“I’ve never not made art,” multimedia artist Elizabeth Wolfe tells me in the first few moments of our forty minute phone call. From looking at her work, you can see that this is true, there is a depth for each project or piece she’s put out. No matter what, you can tell she’s constantly in the midst of creating something. Perhaps the depth of her work comes from the amount of time and effort she puts into each one. After taking a road trip around the western half of the continental United States for six months over two years ago, she is still working on a zine about it. Filled with writing, photography and things she learned from the trip, she tells me that “every Monday, I’ll edit like 10 photos from the trip.” Despite the slow progress, she maintains the excitement about the project.
Photographer, poet, musician, videographer, Wolfe does it all. When asked what her favorite medium was, she told me that she had just been asked to rank them the other day. “it was crazy how I arranged it… how I felt about it, but each one was like equal in a way… it was writing and then color editing, I really like color editing anything… video or photo, and then video… photo, and then music. And then any other like painting or drawing after that.” Wolfe uses whatever medium fits what she’s going through at any given moment, with a specific emphasis on memory and the ways it fits into her own life. Creating art from the small things she notices in her life, like two wilting roses that echo the drunk girls in Ubers she sees in her current Los Angeles home, she weaves both into a poem as she’s walking from the natural wine store to meet her friends.
Her work often features a storytelling aspect, but her main purpose in creating art is that she, “[longs] to make the people around me feel loved. And so I think that anything… everything is art. So having people around me feel loved is like the most important part and purpose of any art that I do accomplish or any words that I say.” This devotion to the people around her and the way she is determined to frame her life as art has many of her friends describing her as an artist and helping her pursue her artistic endeavors. Her friend who works at a music studio is itching to get her in the studio to record and the lead singer of popular band Copeland, Aaron Marsh, has offered her a recording booth in his studio whenever she is ready for it. She is determined to get her music in the right place before that happens though. Again, she takes her time to make something perfect before sharing it.
This fierce devotion and an intentional softness is imbued throughout her life. With the words soft cake tattooed on her legs, she once told me that she got that in order to remind her to be “soft and sweet like cake and not hard and salty like a chip.” She derives her creative practice from reading citing Clarissa Pinkola Estés’ Women Who Run With The Wolves and David Lynch as two of her sources. This practice involves, “seeing things and relating to things around me and kind of explaining it in maybe a more mythological or storytelling viewpoint.” She often has a mythological or dreamy air about her and it shows in her extensive creative practice and in the media that she consumes.

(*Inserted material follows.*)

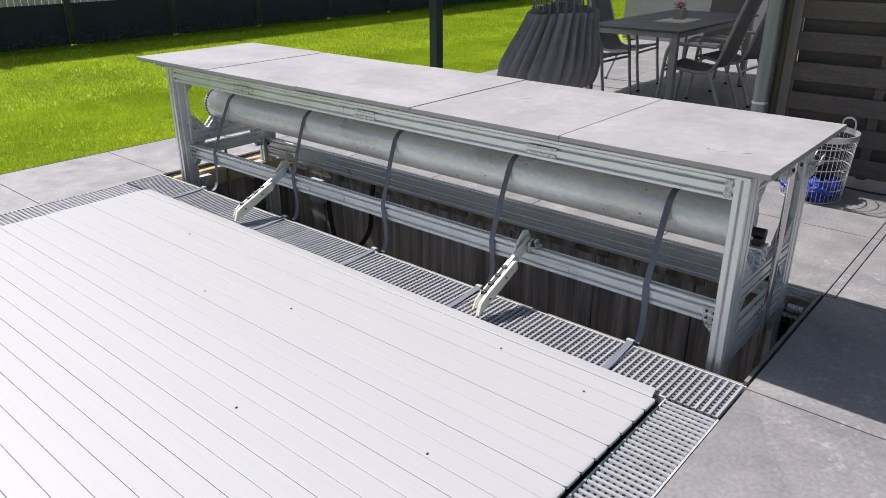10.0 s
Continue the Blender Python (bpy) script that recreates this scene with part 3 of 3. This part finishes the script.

She tells me that she paused Riverdale, a mysterious Twin Peaks kind of teen drama, to answer my phone call and we have a five minute aside about the television show, since we both love it. When I ask what her other indulgences are, she tells me that they’re mostly revolved around food. She flickers between sandwiches, cookies, chips, or the aforementioned Riverdale. This earnest silliness is echoed when I ask her who is currently inspiring her and how she feels empowered. “It’s a little bit of a weird one, but Jeffree Star is like, really inspiring me right now… This like crazy beauty guru, narcissistic, alien, androgynous human being, it’s what I’m most drawn to.” Telling me that their makeup line not only empowers her and other women, but that it was created from experience and memories, mirroring her own creative practice. “I think it’s really empowering. And I think that empowerment is really important in culture today.”